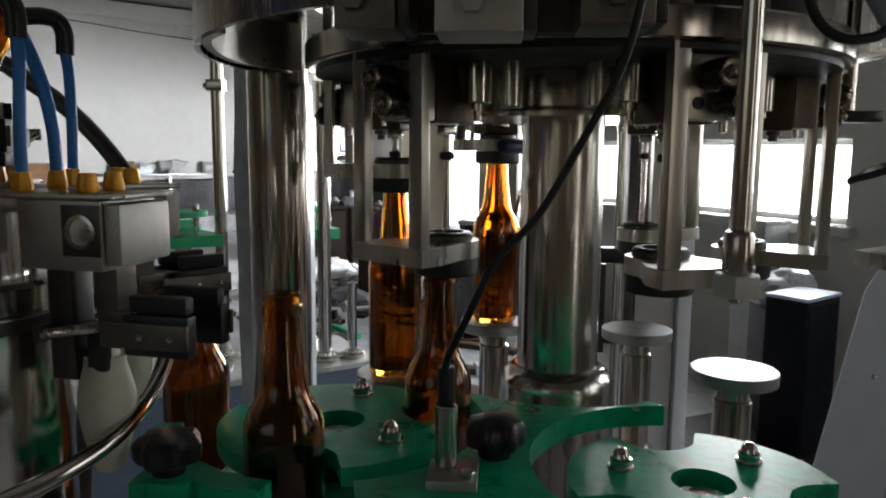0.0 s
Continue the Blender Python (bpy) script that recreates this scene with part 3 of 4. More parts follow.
def star_wheel(name, nut_r=0.068):
    root = empty(name)
    out = []
    R, pr, pd = 0.102, 0.0345, 0.094
    for i in range(180):
        a = radians(i * 2)
        r = R
        for p in range(3):
            da = a - radians(120 * p)
            d = pd * math.cos(da)
            s = pr * pr - (pd * math.sin(da)) ** 2
            if s > 0 and d > 0:
                r = min(r, d - math.sqrt(s))
        out.append((r * math.cos(a), r * math.sin(a)))
    part("star_plate", slab(out, -0.004, 0.011, [(0, 0, 0.024)]), GREEN, root, "green plastic disc with three bottle pockets")
    part("lower_star_plate", slab(out, -0.050, -0.036, [(0, 0, 0.024)]), GREEN, root)
    for p in range(3):
        a = radians(60 + 120 * p)
        m = Matrix.Translation((nut_r * math.cos(a), nut_r * math.sin(a), 0))
        nut = part("dome_nut", lathe([(0, 0.0112), (0.0105, 0.0112), (0.0105, 0.0125), (0.0085, 0.0128), (0.0085, 0.019), (0.0068, 0.0195), (0.006, 0.024), (0.0035, 0.027), (0, 0.028)], 18), POLISHED, root, m=m)
        part("spacer", rod(0.007, -0.0358, -0.0042, 16, m=m), STEEL, root)
    part("hub", lathe([(0, -0.13), (0.02, -0.13), (0.02, -0.012), (0.011, -0.011), (0.011, 0.002), (0, 0.003)], 30), PLATE, root)
    return tagged(root, "green three-pocket star wheel with steel dome nuts", "star wheel", "star wheels")


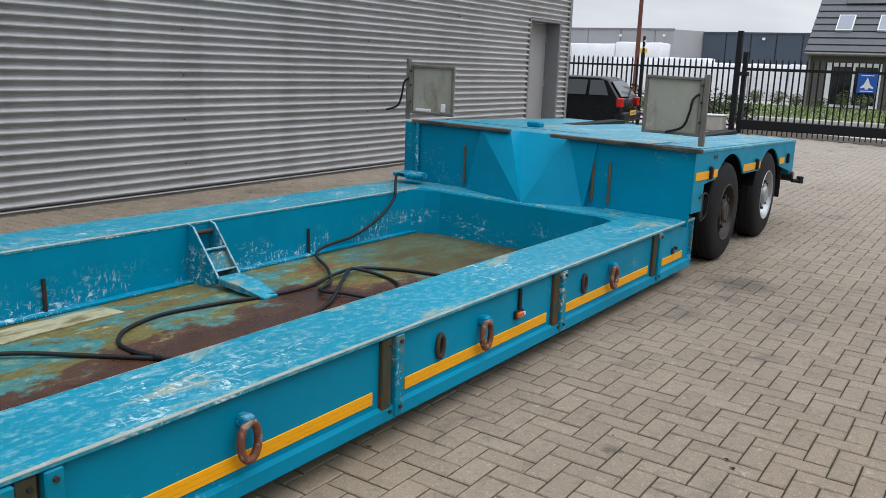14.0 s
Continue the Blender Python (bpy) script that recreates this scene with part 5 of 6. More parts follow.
def ribbon(bm, pts, w, th=0.003, twist=0.0, seed=0):
    """A flat woven band along pts, its edges lifting a little here and there."""
    pts = spline([Vector(p) for p in pts], 6)
    rows = []
    for i, p in enumerate(pts):
        d = (Vector(pts[min(i + 1, len(pts) - 1)]) - Vector(pts[max(i - 1, 0)])).normalized()
        side = d.cross(Vector((0, 0, 1)) if abs(d.z) < 0.9 else Vector((1, 0, 0))).normalized()
        side = Matrix.Rotation(twist * noise.noise(Vector((i * 0.21, seed, 1))), 3, d) @ side
        nrm = side.cross(d).normalized()
        hw = 0.5 * w * (1 + 0.22 * noise.noise(Vector((i * 0.4, seed, 5))))
        rows.append([bm.verts.new(Vector(p) + side * u * hw + nrm * v * th) for u, v in ((-1, 0), (1, 0), (1, 1), (-1, 1))])
    for a, b in zip(rows, rows[1:]):
        for k in range(4):
            bm.faces.new((a[k], b[k], b[(k + 1) % 4], a[(k + 1) % 4]))
    bm.faces.new(rows[0]), bm.faces.new(rows[-1][::-1])
    return bm


def crumple(x, y, z, n, spread, seed):
    """A heap of short folded lengths of band round one place."""
    rnd = random.Random(seed)
    out = []
    for k in range(n):
        a, px, py, pz = rnd.uniform(0, 6.28), x + rnd.uniform(-0.6, 0.6) * spread, y + rnd.uniform(-1, 1) * spread, z + 0.004 * k
        pts = []
        for q in range(6):
            pts.append((px, py, pz + rnd.uniform(0.0, 0.018)))
            a += rnd.uniform(-1.1, 1.1)
            px, py = px + 0.4 * spread * math.cos(a), py + 0.4 * spread * math.sin(a)
        out.append(ribbon(bmesh.new(), pts, rnd.uniform(0.018, 0.040), 0.003, 1.2, seed + k))
    return out


tow = thing("lashing_strap", "dirty brown webbing strap trailing over the teal cross beam", "strap", ROLL)
part("strap_band", ribbon(bmesh.new(), [(3.7905, 1.365, 0.285), (3.7895, 1.362, 0.350), (3.7895, 1.356, 0.410), (3.800, 1.350, 0.4205), (3.88, 1.360, 0.4205), (3.97, 1.375, 0.421), (4.05, 1.42, 0.435), (4.12, 1.45, 0.452), (4.14, 1.40, 0.456), (4.10, 1.34, 0.440), (4.10, 1.27, 0.432), (4.06, 1.15, 0.422), (4.03, 1.02, 0.422), (4.04, 0.93, 0.426), (4.05, 0.86, 0.422)], 0.030, 0.003, 0.0), webbing, tow)
for k, bm in enumerate(crumple(4.08, 1.38, 0.422, 7, 0.060, 21)):
    part("strap_fold", bm, (webbing, webbing_dark, timber_dark)[k % 3], tow)
for k, bm in enumerate(crumple(4.05, 0.88, 0.421, 3, 0.045, 5)):
    part("strap_fold", bm, (webbing_dark, rust_orange, webbing)[k % 3], tow)
tow = thing("lashing_strap", "short brown strap knotted beside the front leg", "strap", ROLL)
part("strap_band", ribbon(bmesh.new(), [(3.7905, 0.523, 0.288), (3.7895, 0.521, 0.350), (3.7895, 0.518, 0.410), (3.800, 0.516, 0.4205), (3.87, 0.508, 0.4205), (3.93, 0.506, 0.424), (3.99, 0.545, 0.438), (4.03, 0.60, 0.424)], 0.036, 0.003, 0.0), webbing, tow)
for k, bm in enumerate(crumple(4.00, 0.56, 0.421, 5, 0.055, 11)):
    part("strap_fold", bm, (webbing_dark, timber_dark, webbing)[k % 3], tow)
# bars standing against the far beam
for xs in (7.02, 9.0):
    part("stanchion", rods(((xs, BW - 0.385, 0.15), (xs, BW - 0.380, 0.33), 0.011)), dark_steel, far_beam, "short dark steel pin", BED)

# cable bundle in the far leg
part("air_line", sweep(bmesh.new(), spline([(3.84, NW - 0.235, 0.98), (3.83, NW - 0.24, 0.80), (3.82, NW - 0.24, 0.60), (3.825, NW - 0.25, 0.53), (3.86, NW - 0.30, 0.505), (3.98, NW - 0.33, 0.51), (4.18, NW - 0.34, 0.52)], 6), 0.010, 7), hose_black, leg_far, "black air line", FLAT, 60)
part("air_line", sweep(bmesh.new(), spline([(3.82, NW - 0.215, 0.86), (3.81, NW - 0.22, 0.70), (3.81, NW - 0.225, 0.56), (3.83, NW - 0.25, 0.50), (3.90, NW - 0.31, 0.475), (4.18, NW - 0.36, 0.49)], 6), 0.009, 7), hose_black, leg_far, "black air line", FLAT, 60)
part("air_line", sweep(bmesh.new(), spline([(3.86, NW - 0.25, 0.74), (3.92, NW - 0.27, 0.66), (4.02, NW - 0.29, 0.58), (4.12, NW - 0.30, 0.545)], 6), 0.012, 7), hose_black, leg_far, "black air line", FLAT, 60)
for z in (0.66, 0.86):
    part("line_clamp", boxes((3.80, 3.85, NW - 0.262, NW - 0.212, z - 0.014, z + 0.014), bev=0.004), zinc_dirty, leg_far)
part("valve_block", boxes((3.90, 4.06, NW - 0.31, NW - 0.285, 0.86, 1.03), bev=0.008), recess_dark, leg_far)
part("cabinet_floor", boxes((3.82, 4.19, NW - 0.34, NW - 0.02, 0.46, 0.478), bev=0.003), teal_grimy, leg_far)

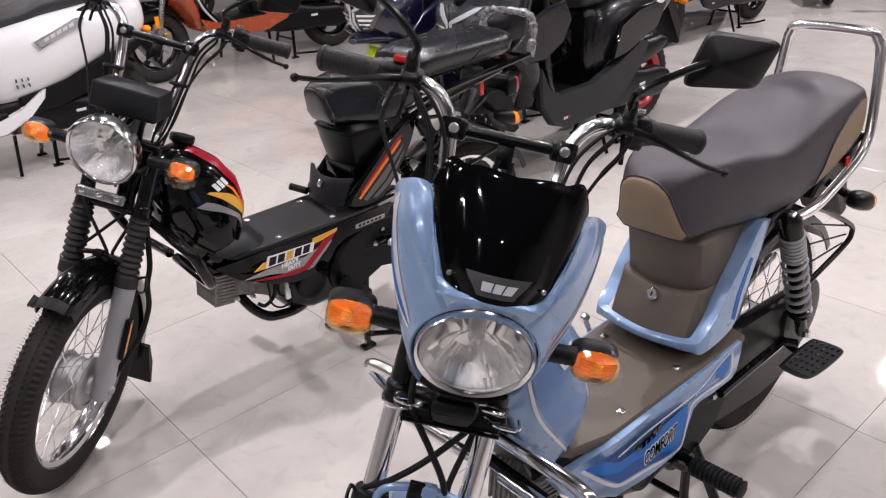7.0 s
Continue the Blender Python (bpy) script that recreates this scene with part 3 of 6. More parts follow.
    if blue:
        part("fork_brace", Geo().plate([(p.x, p.y) for p in spline([(-0.066, -0.010, 0), (-0.064, 0.0, 0), (0.0, 0.004, 0), (0.060, 0.003, 0), (0.064, -0.006, 0), (0.060, -0.014, 0), (0.0, -0.017, 0), (-0.060, -0.019, 0)], 3, True)], "z", -0.003, 0.003, 0.001, S @ Matrix.Translation((0, -0.078, -0.003)) @ Matrix.Rotation(radians(90), 4, "X")), M_SATIN, t, "flat black brace between the fork legs")
        for bx2, bz in ((-0.056, -0.010), (0.054, -0.007)):
            part("bolt", Geo().lathe([(0.006, 0), (0.006, 0.003), (0.003, 0.004)], 10, S @ Matrix.Translation((bx2, -0.081, bz)) @ Matrix.Rotation(radians(90), 4, "X")), M_STEEL, t)
        for rx, ry, rz in ((-0.060, -0.082, 0.004), (0.050, -0.078, 0.020)):
            hoop = [S @ Vector((rx + 0.019 * math.cos(k * math.pi / 8), ry + 0.012 * math.sin(k * math.pi / 8), rz)) for k in range(16)]
            part("cable_ring", Geo().tube(hoop, 0.0020, 6, True), M_CHROME, t, "bright wire cable ring")
        part("mudguard_strap", Geo().box((-0.018, -0.084, -0.115), (0.022, 0.010, 0.026), 0.002, S), M_SATIN, t)
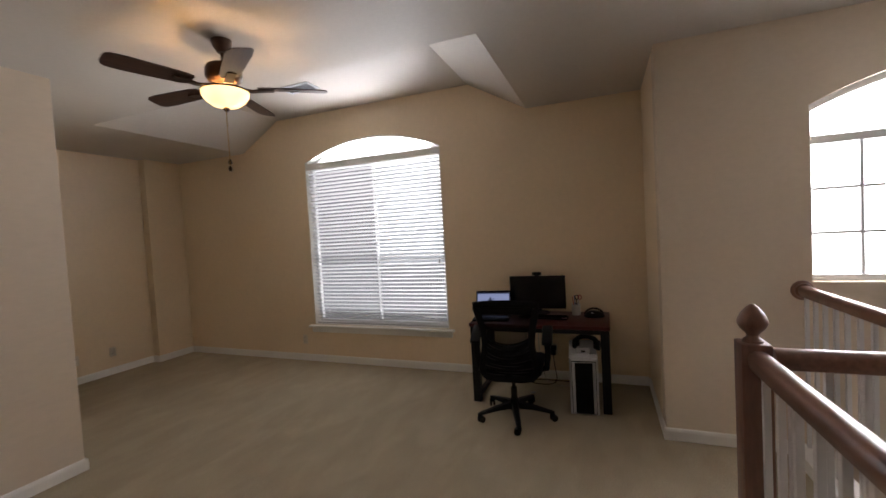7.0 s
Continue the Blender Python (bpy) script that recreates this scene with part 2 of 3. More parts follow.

______

Task to complete: Look through the entries above; copy each line where the string "that" appears.

Result for this task:
Continue the Blender Python (bpy) script that recreates this scene with part 3 of 4. More parts follow.
Continue the Blender Python (bpy) script that recreates this scene with part 5 of 6. More parts follow.
Continue the Blender Python (bpy) script that recreates this scene with part 3 of 6. More parts follow.
Continue the Blender Python (bpy) script that recreates this scene with part 2 of 3. More parts follow.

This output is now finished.